Exhibition essay by Anne O’Hehir
Canberra June 2018
The rocky, mountainous landscapes depicted in Ellen Dahl’s Beyond Bestimmung series are to be found in Rogaland, a wild part of Norway on its south-western tip, known for its rugged and spectacular scenic features. The landscape has a particular resonance for the artist who in childhood spent the all-so-brief summers visiting the region with her grandparents. How complex and multilayered is our relation to place! An ever shifting interplay of the private, memory and associations – with cultural, political and historical narratives. The landscape in Rogaland was, Dahl has stated, a place of escape for her grandparents who had lost their only child. It does on the face of it seem like an unlikely place to seek comfort; with its uncanny moonlike aspect it feels alien and inhospitable in nature. In her still and moving images, Dahl references motifs often found in works of art that talk to commonly held notions of the sublime.

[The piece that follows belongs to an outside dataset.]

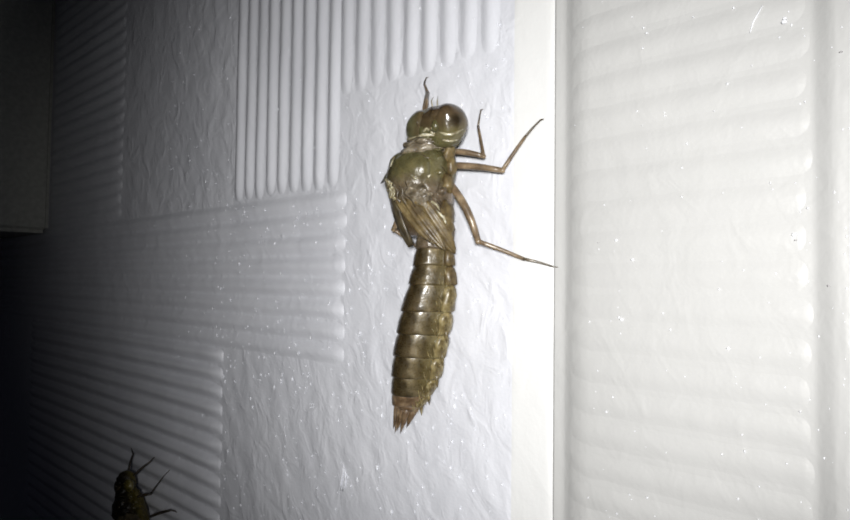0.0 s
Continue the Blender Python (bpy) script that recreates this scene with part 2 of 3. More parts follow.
def lump(c, r, turn=None, rows=16, count=24, amount=0.09, seed=0.0):
    """An uneven, slightly crumpled ellipsoid."""
    verts, faces = ball(c, r, turn, rows, count)
    middle = Vector(c)
    off = Vector((seed, seed * 0.7, 0))
    verts = [middle + (v - middle) * (1 + amount * noise.noise(v * 0.55 + off) + amount * 0.6 * noise.noise(v * 1.5 + off) + amount * 0.25 * noise.noise(v * 3.5 + off)) for v in verts]
    return verts, faces


def limb(points, radii, count=9):
    """A tapered round limb along a line of points."""
    pts = [Vector(p) for p in points]
    rings = []
    for k, p in enumerate(pts):
        way = (pts[min(k + 1, len(pts) - 1)] - pts[max(k - 1, 0)]).normalized()
        side = way.cross(Vector((0.3, -0.8, 0.5))).normalized()
        other = way.cross(side).normalized()
        rings.append([p + (side * math.cos(2 * math.pi * i / count) + other * math.sin(2 * math.pi * i / count)) * radii[k] for i in range(count)])
    return tube_mesh(rings)


def bent(a, b, bow, steps=6):
    """Points from a to b, bowed sideways by the vector bow."""
    a, b, bow = Vector(a), Vector(b), Vector(bow)
    return [a.lerp(b, k / steps) + bow * math.sin(math.pi * k / steps) for k in range(steps + 1)]


# ---- the wall ----
def steps(*stretches):
    out = []
    for a, b, d in stretches:
        n = max(1, round((b - a) / d))
        out += [a + (b - a) * k / n for k in range(n)]
    return out + [stretches[-1][1]]


def relief(x, z):
    """Uneven thick paint, in millimetres."""
    if abs(z) > 120 or x < -270 or x > 120:
        return 0.0
    u, v = x + 0.3 * z, z
    return 0.16 * noise.noise(Vector((u * 0.3, v * 0.16, 3.1))) + 0.11 * noise.noise(Vector((u * 0.8, v * 0.48, 7.7)))


def profile(table, x):
    for (x0, y0), (x1, y1) in zip(table, table[1:]):
        if x0 <= x <= x1:
            k = (x - x0) / (x1 - x0)
            return y0 + (y1 - y0) * k
    return 0.0


def wall_sheet(name, xs, zs, depth, back, mat):
    """A slab whose front is a relief: depth(x, z) millimetres into the wall."""
    verts, faces = [], []
    nz = len(zs)
    for x in xs:
        for z in zs:
            verts.append((x, depth(x, z), z))
    for i in range(len(xs) - 1):
        for j in range(nz - 1):
            a = i * nz + j
            faces.append((a, a + nz, a + nz + 1, a + 1))
    # back and rim
    k = len(verts)
    x0, x1, z0, z1 = xs[0], xs[-1], zs[0], zs[-1]
    verts += [(x0, back, z0), (x1, back, z0), (x1, back, z1), (x0, back, z1)]
    faces.append((k, k + 3, k + 2, k + 1))
    last = (len(xs) - 1) * nz
    faces.append(tuple([k] + [j for j in range(nz)][::1] + [k + 3]))
    faces.append(tuple([k + 2] + [last + j for j in range(nz)][::-1] + [k + 1]))
    faces.append(tuple([k + 1] + [i * nz for i in range(len(xs))][::-1] + [k]))
    faces.append(tuple([k + 3] + [i * nz + nz - 1 for i in range(len(xs))] + [k + 2]))
    return link_mesh(name, verts, faces, mat)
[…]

What perceptions come to mind when the concept of the sublime arises? Vastness. The metaphysical. Intensity - intense light, intense darkness. These are all present in Dahl’s images. Tiny houses and people dwarfed by huge cliff faces and giant rocks. The sublime can be triggered by natural phenomenon but it happens in the mind and in the body. It is nature as it affects the viewer. The sublime isn’t out there somewhere; it is created in the moment. Evoking a trembling in the body, heightened sense of awareness, overwhelmed. Akin to terror. Certainly a sense of something greater than oneself. The sublime experience implies a response to an outside phenomenon that cannot be rationally understood: overwhelming, overpowering, indeed beyond explanation. To talk about the sublime is not to experience the sublime.
Nonetheless, philosophers and aestheticians have discussed the sublime at great length for centuries. Some of the most important thinking was done at the end of the eighteenth century by philosophers like Burke and Kant and went on to infiltrate painting in the Romantic period of the early nineteenth century. Into this world came photography in the late 1830s, invented by men educated in the Romantic era. The tension between the camera as a mechanical documentary tool (the dispassionate cold eye of the lens) and the photograph as a site for the imagination took flight. To talk of that beyond the material world, has run through its history. I am always surprised, reading about landscape photographers, by the mystical way they so often talk about their relationship with nature. It’s everywhere. They go off walking into the mountains and they’re never quite the same again. Their ‘picnic at Hanging Rock’ moment. Except they come back. And make pictures.
The photographs are taken at Magma, an UNESCO-designated global Geopark. Our contemporary relationship to nature is complicated and compromised just as our relationship to image making is. Below the surface trouble is afoot. Dahl points to this, to a sense of warning in the blood-red filter employed by her in one image - her manipulations of the palette evoking the sense of the natural world in free-fall, unstable and volatile. And yet, we can still experience a sense of awe in the face of nature, a sense of wonder, of belonging and a sense of connection. Dahl argues that it is an ethical imperative to respond to these emotions. And the role of photography? The power of photography surely lies in its ability to hit us like the force of a personal encounter that is created in the present in a magical and intimate way. For it too blur the lines. And as Kant reasoned, as humans we do have free will; we have the ability to affect a future that, if it weren’t for our rational minds, would be completely pre-determined. We are beyond Bestimmung (determination). The future is for us to create.